A year ago, the UNDP was dismissing allegations that it transferred dual-use technology: "[T]here have been some rice husk removers transferred and a plotter to help the [North Korean] authorities more accurately produce maps for environmental monitoring," a spokesman explained on April 26, 2007. A few weeks later he said, "The kind of equipment provided is by no means state of the art." In a letter dated June 7, 2007, the U.S. asked the UNDP to provide information about equipment with potential dual-use applications that it had obtained for North Korea. It received no response.

Finally, the UNDP is claiming exoneration for its treatment of the former UNDP staffer in Pyongyang who blew the whistle on the slipshod operations there. Again, the UNDP is being slippery with the truth. The report found no merit in Artjon Shkurtaj's claim that the UNDP retaliated against him for reporting the irregularities he saw in Pyongyang. But it also determined that without him the UNDP's misdeeds would never have come to light. Mr. Shkurtaj is still without a job.
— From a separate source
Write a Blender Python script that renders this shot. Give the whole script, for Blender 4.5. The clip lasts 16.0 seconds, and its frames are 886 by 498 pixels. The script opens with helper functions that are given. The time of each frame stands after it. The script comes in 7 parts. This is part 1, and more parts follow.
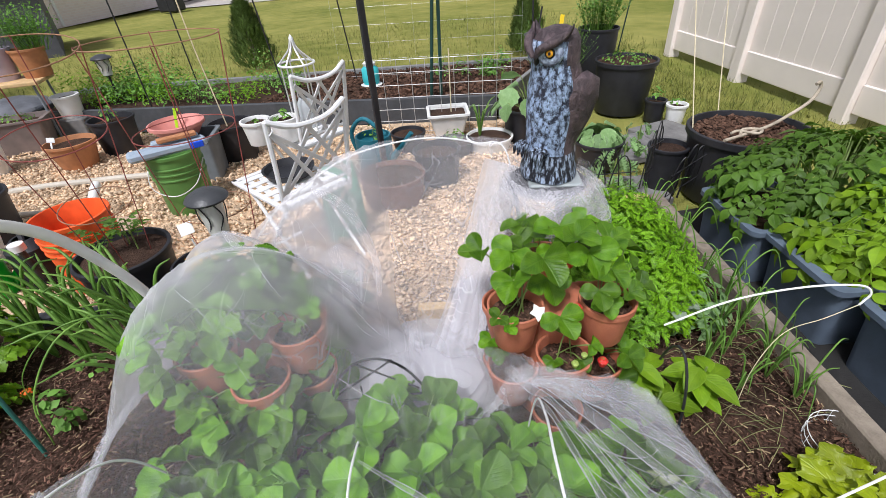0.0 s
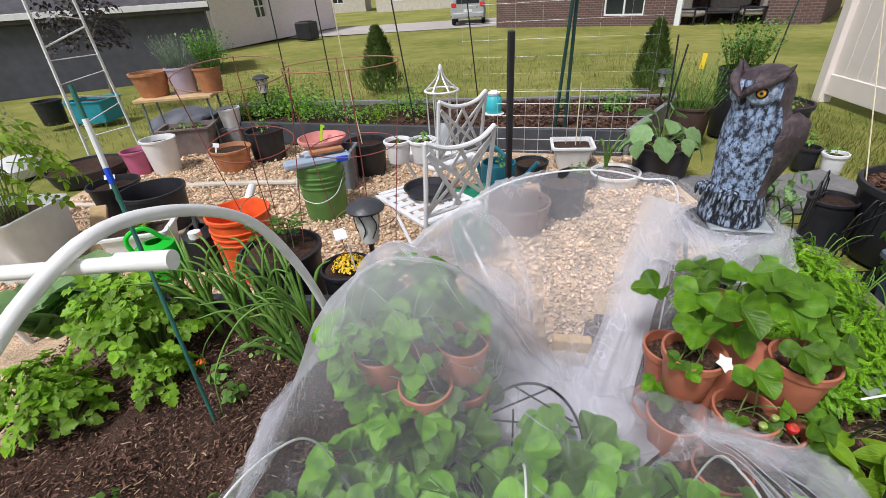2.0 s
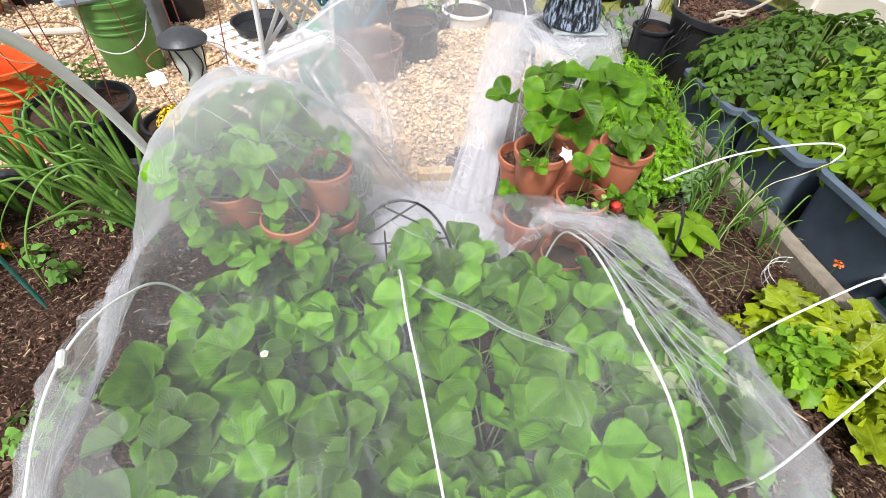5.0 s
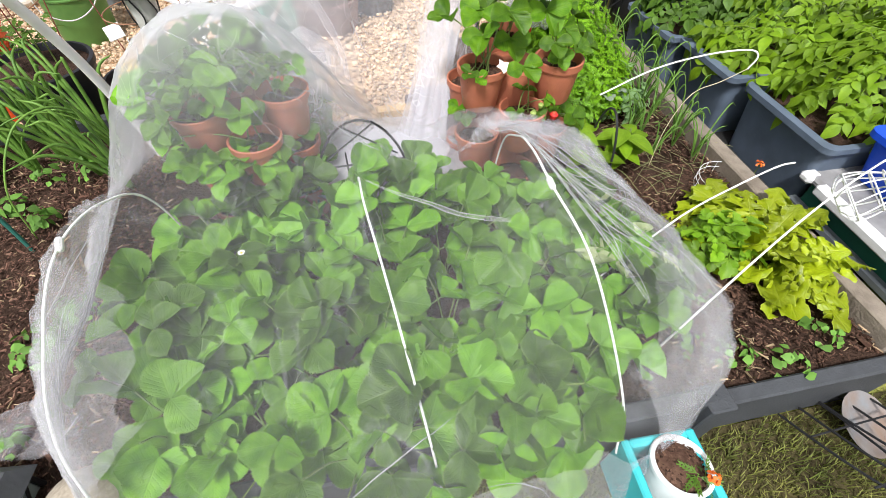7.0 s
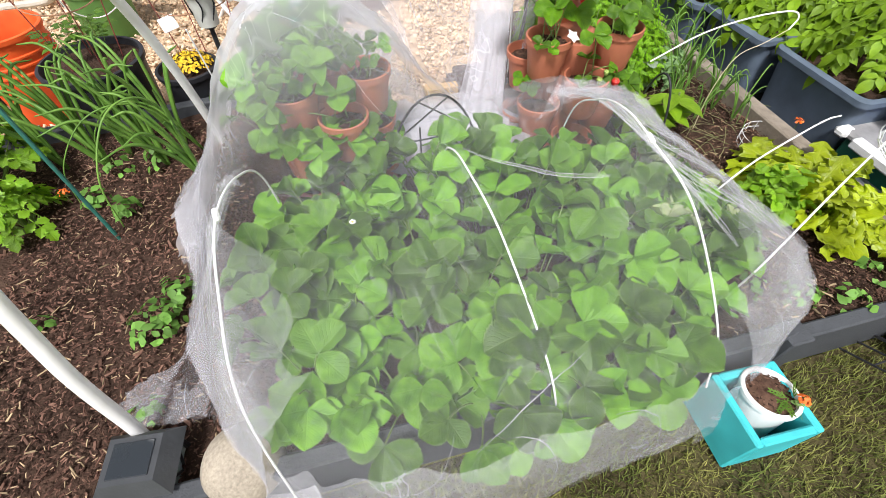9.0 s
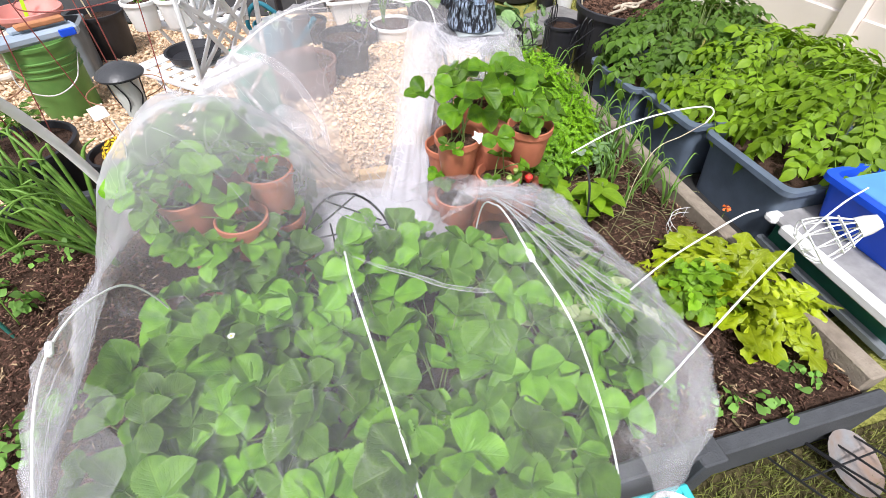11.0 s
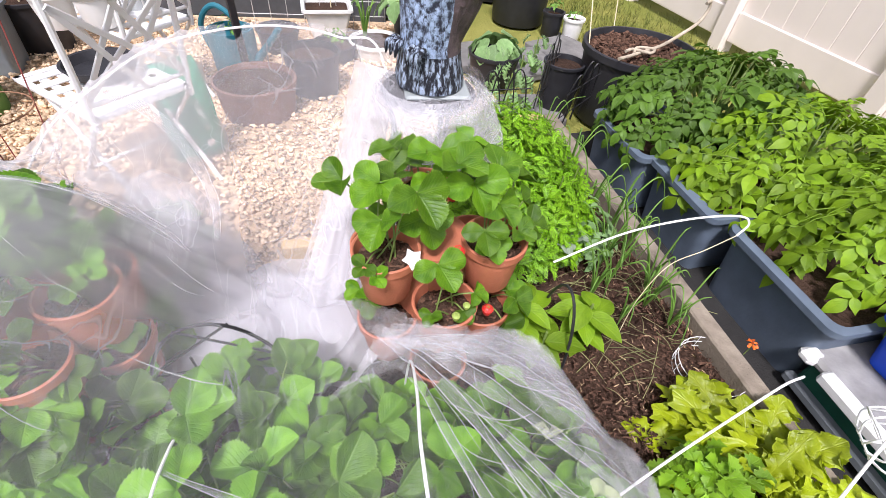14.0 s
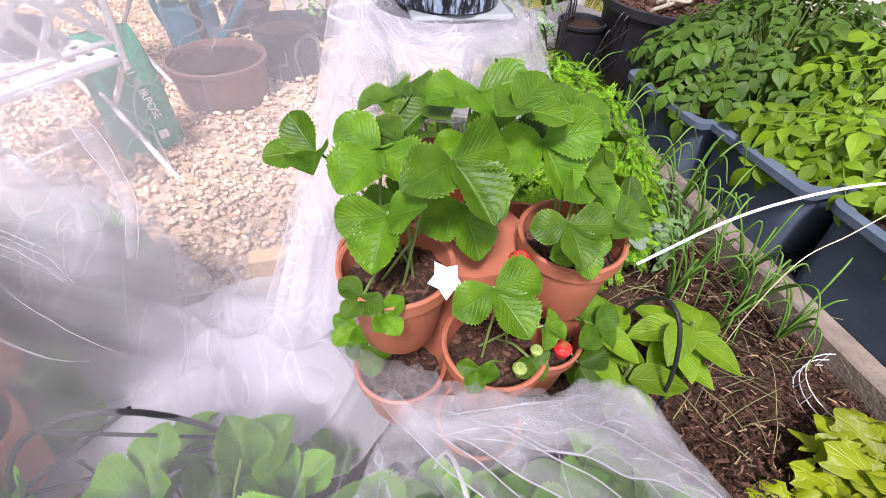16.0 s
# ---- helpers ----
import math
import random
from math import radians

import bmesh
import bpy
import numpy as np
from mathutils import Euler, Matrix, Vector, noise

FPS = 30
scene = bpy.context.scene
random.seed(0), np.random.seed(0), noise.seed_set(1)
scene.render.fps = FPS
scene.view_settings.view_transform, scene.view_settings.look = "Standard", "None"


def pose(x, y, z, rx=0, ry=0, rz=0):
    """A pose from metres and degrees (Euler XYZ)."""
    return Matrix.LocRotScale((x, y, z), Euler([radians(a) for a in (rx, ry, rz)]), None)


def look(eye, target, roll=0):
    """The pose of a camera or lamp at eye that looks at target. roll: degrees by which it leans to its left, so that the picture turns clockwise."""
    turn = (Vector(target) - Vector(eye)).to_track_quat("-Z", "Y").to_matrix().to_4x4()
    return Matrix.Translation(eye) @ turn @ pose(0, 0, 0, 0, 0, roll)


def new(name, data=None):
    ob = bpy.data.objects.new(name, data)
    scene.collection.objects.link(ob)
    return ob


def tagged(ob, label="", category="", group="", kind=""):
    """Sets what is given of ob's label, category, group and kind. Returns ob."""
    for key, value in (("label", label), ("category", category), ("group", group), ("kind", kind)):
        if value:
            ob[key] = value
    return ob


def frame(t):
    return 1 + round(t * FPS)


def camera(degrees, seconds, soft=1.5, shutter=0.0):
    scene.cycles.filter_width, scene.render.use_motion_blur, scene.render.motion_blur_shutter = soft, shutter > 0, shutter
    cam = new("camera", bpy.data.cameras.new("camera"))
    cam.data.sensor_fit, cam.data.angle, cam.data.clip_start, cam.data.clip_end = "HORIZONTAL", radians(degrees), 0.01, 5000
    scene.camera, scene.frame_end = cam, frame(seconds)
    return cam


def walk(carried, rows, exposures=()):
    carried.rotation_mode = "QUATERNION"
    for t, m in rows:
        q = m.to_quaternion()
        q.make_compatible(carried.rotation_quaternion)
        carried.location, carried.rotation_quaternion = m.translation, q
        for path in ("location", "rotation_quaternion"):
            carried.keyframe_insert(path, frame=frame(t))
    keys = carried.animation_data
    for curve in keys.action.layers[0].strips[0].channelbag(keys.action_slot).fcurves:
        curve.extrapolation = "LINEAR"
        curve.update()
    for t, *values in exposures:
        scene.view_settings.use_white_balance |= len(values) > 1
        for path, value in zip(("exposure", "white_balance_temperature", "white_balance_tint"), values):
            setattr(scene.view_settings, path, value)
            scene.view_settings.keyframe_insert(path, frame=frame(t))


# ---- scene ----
cam = camera(89.5, 16.0, soft=0.7)
PATH = [
    (0, (0.079, 0.227, 1.246), (0.294, 1.862, 0.114), -4.2),
    (0.5, (0.103, 0.233, 1.262), (0.312, 1.926, 0.217), -2.9),
    (1, (0.039, 0.234, 1.261), (0.118, 1.97, 0.271), -2.0),
    (1.5, (-0.044, 0.23, 1.268), (-0.125, 1.963, 0.273), -3.5),
    (2, (-0.135, 0.221, 1.261), (-0.27, 1.942, 0.252), -3.9),
    (2.5, (-0.184, 0.211, 1.266), (-0.318, 1.914, 0.226), -3.7),
    (3, (-0.19, 0.206, 1.247), (-0.264, 1.875, 0.147), -3.0),
    (3.5, (-0.194, 0.191, 1.209), (-0.079, 1.664, -0.139), 0.3),
    (4, (-0.172, 0.181, 1.195), (0.073, 1.532, -0.259), 2.1),
    (4.2, (-0.169, 0.177, 1.183), (0.123, 1.518, -0.272), 2.9),
    (6.3, (-0.077, 0.07, 1.125), (0.388, 1.324, -0.362), 1.2),
    (6.5, (-0.083, 0.031, 1.122), (0.376, 1.263, -0.385), 1.1),
    (7, (-0.134, -0.042, 1.121), (0.314, 1.175, -0.402), 1.1),
    (7.5, (-0.216, -0.065, 1.112), (0.209, 1.135, -0.431), 0.8),
    (8, (-0.351, -0.05, 1.112), (0.069, 1.119, -0.456), -1.3),
    (8.2, (-0.395, -0.053, 1.112), (0.021, 1.112, -0.46), -2.1),
    (10.3, (-0.25, -0.011, 1.189), (0.32, 1.211, -0.289), 1.8),
    (10.5, (-0.205, -0.021, 1.192), (0.36, 1.221, -0.27), 1.4),
    (11, (-0.121, -0.007, 1.195), (0.428, 1.293, -0.222), -0.1),
    (11.5, (-0.04, 0.108, 1.19), (0.517, 1.448, -0.185), -0.9),
    (12, (-0.001, 0.233, 1.194), (0.587, 1.567, -0.175), 2.8),
    (12.5, (0.022, 0.279, 1.188), (0.677, 1.595, -0.168), 4.8),
    (13, (0.057, 0.306, 1.195), (0.624, 1.648, -0.174), 2.6),
    (13.5, (0.149, 0.332, 1.176), (0.734, 1.639, -0.22), 5.3),
    (14, (0.19, 0.39, 1.139), (0.774, 1.691, -0.263), 5.7),
    (14.5, (0.182, 0.49, 1.044), (0.745, 1.727, -0.424), 5.8),
    (15, (0.179, 0.532, 1.022), (0.751, 1.789, -0.425), 6.2),
    (15.5, (0.209, 0.589, 0.969), (0.794, 1.866, -0.454), 4.3),
    (16, (0.236, 0.64, 0.912), (0.838, 1.921, -0.502), 3.3),
]
EXPOSURES = [(0.0, -0.09, 6000, 14), (0.5, -0.39, 6000, 15), (1.0, -0.70, 6000, 17), (1.5, -0.29, 6000, 15), (3.0, -0.19, 6050, 14), (4.0, 0.24, 6150, 10), (7.0, 0.30, 6250, 12), (8.0, 0.28, 6300, 12), (11.0, 0.41, 6150, 15), (13.5, 0.41, 6150, 18), (14.0, 0.41, 6150, 20), (16.0, 0.33, 6100, 27)]
SKY, SUN = 0.12, 3.5
walk(cam, [(t, look(eye, target, roll)) for t, eye, target, roll in PATH], exposures=EXPOSURES)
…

The U.S. gives about $250 million a year to the UNDP in voluntary contributions, and it would be nice to think that in light of these latest revelations that it would take the occasion to rethink that. Sen. Coleman's office tells me he has drafted a letter to Secretary of State Condoleezza Rice asking for cuts. Zalmay Khalilzad, U.S. ambassador to the U.N., declined to comment on the report.

The UNDP's executive board has a responsibility to make sure the agency provides better oversight of its programs - especially in countries where UNDP money might be used to help prop up dictators. At its meeting next week in Geneva, it could start by adopting a resolution requiring the agency to adhere to U.S. export-control laws. And it could require the UNDP to hire outside auditors to track UNDP disbursements. Allowing member states to see now-secret internal audits would help too.

Meanwhile, the spinmeisters at the UNDP keep declaring victory. Talk about chutzpah. Even New Yorkers aren't in their league. Only at the U.N., kids, only at the U.N.

Ms. Kirkpatrick is a deputy editor of the Journal's editorial page.